### EXERCISE DETAILS
Gather, from the data below, each line in which the word "with" occurs.

### PROVIDED MATERIAL
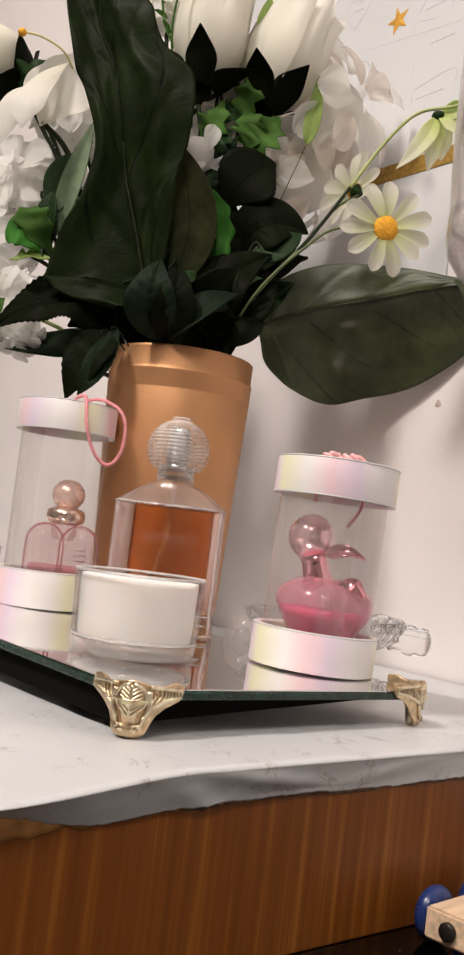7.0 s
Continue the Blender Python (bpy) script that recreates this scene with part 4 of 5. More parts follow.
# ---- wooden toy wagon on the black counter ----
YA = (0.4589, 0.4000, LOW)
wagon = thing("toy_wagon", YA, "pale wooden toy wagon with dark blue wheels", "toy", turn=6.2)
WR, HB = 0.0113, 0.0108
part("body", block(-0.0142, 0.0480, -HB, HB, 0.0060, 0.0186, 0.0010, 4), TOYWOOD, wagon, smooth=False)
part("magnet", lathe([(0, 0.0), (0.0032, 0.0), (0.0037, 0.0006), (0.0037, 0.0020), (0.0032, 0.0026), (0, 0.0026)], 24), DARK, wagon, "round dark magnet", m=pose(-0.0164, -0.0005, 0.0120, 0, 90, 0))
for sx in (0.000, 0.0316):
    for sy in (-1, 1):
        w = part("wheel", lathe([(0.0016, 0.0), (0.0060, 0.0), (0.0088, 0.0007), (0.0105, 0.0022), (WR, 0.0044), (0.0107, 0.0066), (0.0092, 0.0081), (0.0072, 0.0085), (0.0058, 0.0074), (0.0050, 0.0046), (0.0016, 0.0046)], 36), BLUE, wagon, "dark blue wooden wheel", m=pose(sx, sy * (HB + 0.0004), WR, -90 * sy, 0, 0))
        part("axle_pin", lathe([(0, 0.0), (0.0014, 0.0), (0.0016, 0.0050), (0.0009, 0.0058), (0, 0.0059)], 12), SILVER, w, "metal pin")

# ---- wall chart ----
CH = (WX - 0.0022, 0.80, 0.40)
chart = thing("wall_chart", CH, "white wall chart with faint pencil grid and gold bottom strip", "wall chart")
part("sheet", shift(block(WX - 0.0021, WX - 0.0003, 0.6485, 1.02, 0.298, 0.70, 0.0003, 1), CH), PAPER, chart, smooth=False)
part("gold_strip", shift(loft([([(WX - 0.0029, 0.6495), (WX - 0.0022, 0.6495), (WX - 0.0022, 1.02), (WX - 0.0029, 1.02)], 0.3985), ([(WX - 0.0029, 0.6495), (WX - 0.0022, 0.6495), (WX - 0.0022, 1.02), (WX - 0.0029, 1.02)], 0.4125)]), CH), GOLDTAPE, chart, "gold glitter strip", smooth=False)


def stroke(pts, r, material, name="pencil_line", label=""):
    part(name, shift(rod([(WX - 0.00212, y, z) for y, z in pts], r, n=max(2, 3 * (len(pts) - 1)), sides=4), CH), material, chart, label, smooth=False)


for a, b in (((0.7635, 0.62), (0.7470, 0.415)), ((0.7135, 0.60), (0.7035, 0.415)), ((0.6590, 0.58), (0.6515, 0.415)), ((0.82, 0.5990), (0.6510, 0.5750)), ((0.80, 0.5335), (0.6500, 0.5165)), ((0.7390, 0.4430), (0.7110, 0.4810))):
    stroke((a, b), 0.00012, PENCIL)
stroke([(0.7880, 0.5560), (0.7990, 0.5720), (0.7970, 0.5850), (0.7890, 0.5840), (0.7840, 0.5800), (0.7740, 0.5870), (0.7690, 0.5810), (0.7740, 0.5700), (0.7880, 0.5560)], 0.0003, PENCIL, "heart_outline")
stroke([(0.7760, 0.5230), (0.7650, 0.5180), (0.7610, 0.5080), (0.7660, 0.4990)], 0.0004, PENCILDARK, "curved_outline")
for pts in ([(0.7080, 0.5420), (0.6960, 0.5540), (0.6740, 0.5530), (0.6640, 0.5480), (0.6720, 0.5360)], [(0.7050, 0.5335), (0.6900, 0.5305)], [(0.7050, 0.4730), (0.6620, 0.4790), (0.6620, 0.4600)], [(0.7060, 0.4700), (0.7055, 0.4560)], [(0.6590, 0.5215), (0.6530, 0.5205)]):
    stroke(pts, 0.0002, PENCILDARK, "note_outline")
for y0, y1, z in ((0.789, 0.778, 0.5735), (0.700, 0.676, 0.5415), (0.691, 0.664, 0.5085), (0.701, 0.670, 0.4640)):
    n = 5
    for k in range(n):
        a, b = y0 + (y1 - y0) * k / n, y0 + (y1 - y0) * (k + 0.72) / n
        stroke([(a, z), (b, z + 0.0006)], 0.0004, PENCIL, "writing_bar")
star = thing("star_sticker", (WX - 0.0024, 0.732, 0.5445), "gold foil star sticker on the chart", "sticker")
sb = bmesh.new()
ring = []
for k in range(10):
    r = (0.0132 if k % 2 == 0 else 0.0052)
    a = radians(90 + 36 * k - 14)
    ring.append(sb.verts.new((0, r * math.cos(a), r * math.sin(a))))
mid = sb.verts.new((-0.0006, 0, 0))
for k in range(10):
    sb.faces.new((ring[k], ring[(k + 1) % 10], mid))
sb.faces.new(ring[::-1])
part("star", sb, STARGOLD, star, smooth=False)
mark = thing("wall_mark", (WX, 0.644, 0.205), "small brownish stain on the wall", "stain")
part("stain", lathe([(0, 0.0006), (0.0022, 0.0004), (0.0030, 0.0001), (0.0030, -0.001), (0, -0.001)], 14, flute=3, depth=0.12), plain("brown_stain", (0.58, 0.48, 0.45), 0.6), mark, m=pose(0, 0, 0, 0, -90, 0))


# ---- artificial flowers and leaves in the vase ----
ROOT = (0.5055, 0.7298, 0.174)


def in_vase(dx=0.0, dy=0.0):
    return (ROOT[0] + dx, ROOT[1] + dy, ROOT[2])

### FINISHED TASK
Continue the Blender Python (bpy) script that recreates this scene with part 4 of 5. More parts follow.
wagon = thing("toy_wagon", YA, "pale wooden toy wagon with dark blue wheels", "toy", turn=6.2)
chart = thing("wall_chart", CH, "white wall chart with faint pencil grid and gold bottom strip", "wall chart")